Problem description
Can you write out all the lines word for word, with no pictures?

Source data
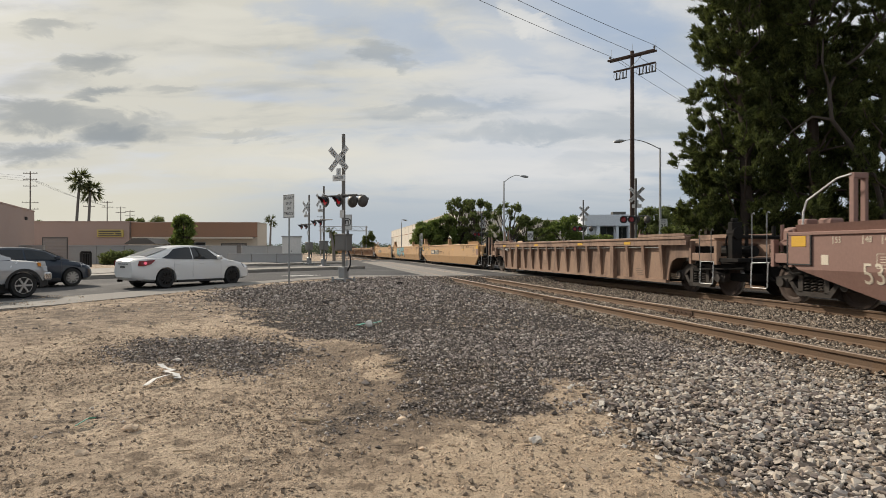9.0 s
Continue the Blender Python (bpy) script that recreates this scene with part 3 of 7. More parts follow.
# ---- tracks ----
def rail_outline(top):
    """Section of a rail: head, web and foot."""
    return [(-0.076, top - 0.186), (0.076, top - 0.186), (0.076, top - 0.172), (0.018, top - 0.150), (0.009, top - 0.135), (0.009, top - 0.055),
            (0.036, top - 0.042), (0.036, top - 0.008), (0.028, top), (-0.028, top), (-0.036, top - 0.008), (-0.036, top - 0.042),
            (-0.009, top - 0.055), (-0.009, top - 0.135), (-0.018, top - 0.150), (-0.076, top - 0.172)]


def build_tracks():
    tie_me, clip_me, joint_me = None, None, None
    for k, p in enumerate(TRACKS):
        track = thing("railway_track", trk_pose(0, p, 0), "rusty steel railway track on ballast", "railway track", "tracks", "structure")
        for side in (-0.7535, 0.7535):
            bm = bmesh.new()
            prism(bm, [(side + a, b) for a, b in rail_outline(RAIL)], -420, 40, "x")
            for f in bm.faces:
                if f.calc_center_median().z > RAIL - 0.012:
                    f.material_index = 1
            ob = part("rail", bm, [M_RAILWEB, M_RAILTOP], track, "rust-brown rail with a polished head")
        if k == 2:
            continue
        if tie_me is None:
            ob = part("tie", B((-0.115, 0.115, -1.28, 1.28, -0.15, 0.05), bevel=0.012), M_TIE, track, "weathered timber tie half sunk in ballast")
            tie_me = ob.data
            bm = bmesh.new()
            for sy in (-0.7535, 0.7535):
                box(bm, -0.09, 0.09, sy - 0.15, sy + 0.15, 0.046, 0.0645)
                for dx in (-0.06, 0.05):
                    for dy in (-0.10, 0.10):
                        box(bm, dx, dx + 0.018, sy + dy * 0.9 - 0.009, sy + dy * 0.9 + 0.009, 0.06, 0.105)
                        box(bm, dx - 0.006, dx + 0.024, sy + dy * 0.8 - 0.016, sy + dy * 0.8 + 0.016, 0.092, 0.108)
            ob2 = part("tie_plate", bm, M_SPIKE, ob)
            clip_me = ob2.data
            ob.matrix_basis = pose(6.0, 0, 0)
        for i in range(-12, 56):
            if i == -12 and k == 0:
                continue
            tie = share("tie", tie_me, track, pose(-i * 0.495 + random.uniform(-0.03, 0.03), 0, 0, 0, 0, random.uniform(-1, 1)))
            share("tie_plate", clip_me, tie, Matrix())
        # joint bars on the near rails
        if k == 0:
            for sx, side in ((-15.6, -1), (-11.9, 1), (-3.2, -1)):
                bm = bmesh.new()
                for o in (-0.02, 0.02):
                    box(bm, sx - 0.45, sx + 0.45, side * 0.7535 + o - 0.008, side * 0.7535 + o + 0.008, RAIL - 0.145, RAIL - 0.055)
                for i in range(6):
                    rod(bm, (sx - 0.375 + i * 0.15, side * 0.7535 - 0.05, RAIL - 0.1), (sx - 0.375 + i * 0.15, side * 0.7535 + 0.05, RAIL - 0.1), 0.016, sides=6)
                part("joint_bar", bm, M_SPIKE, track, "dark bolted joint bar")
        # crossing panels between the rails
        for a, b in ((-1.55, -0.81), (-0.68, 0.68), (0.81, 1.55)):
            part("crossing_panel", B((-32.88, -29.3, a, b, 0.05, RAIL - 0.004), bevel=0.01), M_CONCRETE, track)
            part("crossing_panel", B((-66.0, -32.9, a, b, 0.05, RAIL - 0.004), bevel=0.01), M_CONCRETE, track)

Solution
9.0 s
Continue the Blender Python (bpy) script that recreates this scene with part 3 of 7. More parts follow.
# ---- tracks ----
def rail_outline(top):
    """Section of a rail: head, web and foot."""
    return [(-0.076, top - 0.186), (0.076, top - 0.186), (0.076, top - 0.172), (0.018, top - 0.150), (0.009, top - 0.135), (0.009, top - 0.055),
            (0.036, top - 0.042), (0.036, top - 0.008), (0.028, top), (-0.028, top), (-0.036, top - 0.008), (-0.036, top - 0.042),
            (-0.009, top - 0.055), (-0.009, top - 0.135), (-0.018, top - 0.150), (-0.076, top - 0.172)]


def build_tracks():
    tie_me, clip_me, joint_me = None, None, None
    for k, p in enumerate(TRACKS):
        track = thing("railway_track", trk_pose(0, p, 0), "rusty steel railway track on ballast", "railway track", "tracks", "structure")
        for side in (-0.7535, 0.7535):
            bm = bmesh.new()
            prism(bm, [(side + a, b) for a, b in rail_outline(RAIL)], -420, 40, "x")
            for f in bm.faces:
                if f.calc_center_median().z > RAIL - 0.012:
                    f.material_index = 1
            ob = part("rail", bm, [M_RAILWEB, M_RAILTOP], track, "rust-brown rail with a polished head")
        if k == 2:
            continue
        if tie_me is None:
            ob = part("tie", B((-0.115, 0.115, -1.28, 1.28, -0.15, 0.05), bevel=0.012), M_TIE, track, "weathered timber tie half sunk in ballast")
            tie_me = ob.data
            bm = bmesh.new()
            for sy in (-0.7535, 0.7535):
                box(bm, -0.09, 0.09, sy - 0.15, sy + 0.15, 0.046, 0.0645)
                for dx in (-0.06, 0.05):
                    for dy in (-0.10, 0.10):
                        box(bm, dx, dx + 0.018, sy + dy * 0.9 - 0.009, sy + dy * 0.9 + 0.009, 0.06, 0.105)
                        box(bm, dx - 0.006, dx + 0.024, sy + dy * 0.8 - 0.016, sy + dy * 0.8 + 0.016, 0.092, 0.108)
            ob2 = part("tie_plate", bm, M_SPIKE, ob)
            clip_me = ob2.data
            ob.matrix_basis = pose(6.0, 0, 0)
        for i in range(-12, 56):
            if i == -12 and k == 0:
                continue
            tie = share("tie", tie_me, track, pose(-i * 0.495 + random.uniform(-0.03, 0.03), 0, 0, 0, 0, random.uniform(-1, 1)))
            share("tie_plate", clip_me, tie, Matrix())
        # joint bars on the near rails
        if k == 0:
            for sx, side in ((-15.6, -1), (-11.9, 1), (-3.2, -1)):
                bm = bmesh.new()
                for o in (-0.02, 0.02):
                    box(bm, sx - 0.45, sx + 0.45, side * 0.7535 + o - 0.008, side * 0.7535 + o + 0.008, RAIL - 0.145, RAIL - 0.055)
                for i in range(6):
                    rod(bm, (sx - 0.375 + i * 0.15, side * 0.7535 - 0.05, RAIL - 0.1), (sx - 0.375 + i * 0.15, side * 0.7535 + 0.05, RAIL - 0.1), 0.016, sides=6)
                part("joint_bar", bm, M_SPIKE, track, "dark bolted joint bar")
        # crossing panels between the rails
        for a, b in ((-1.55, -0.81), (-0.68, 0.68), (0.81, 1.55)):
            part("crossing_panel", B((-32.88, -29.3, a, b, 0.05, RAIL - 0.004), bevel=0.01), M_CONCRETE, track)
            part("crossing_panel", B((-66.0, -32.9, a, b, 0.05, RAIL - 0.004), bevel=0.01), M_CONCRETE, track)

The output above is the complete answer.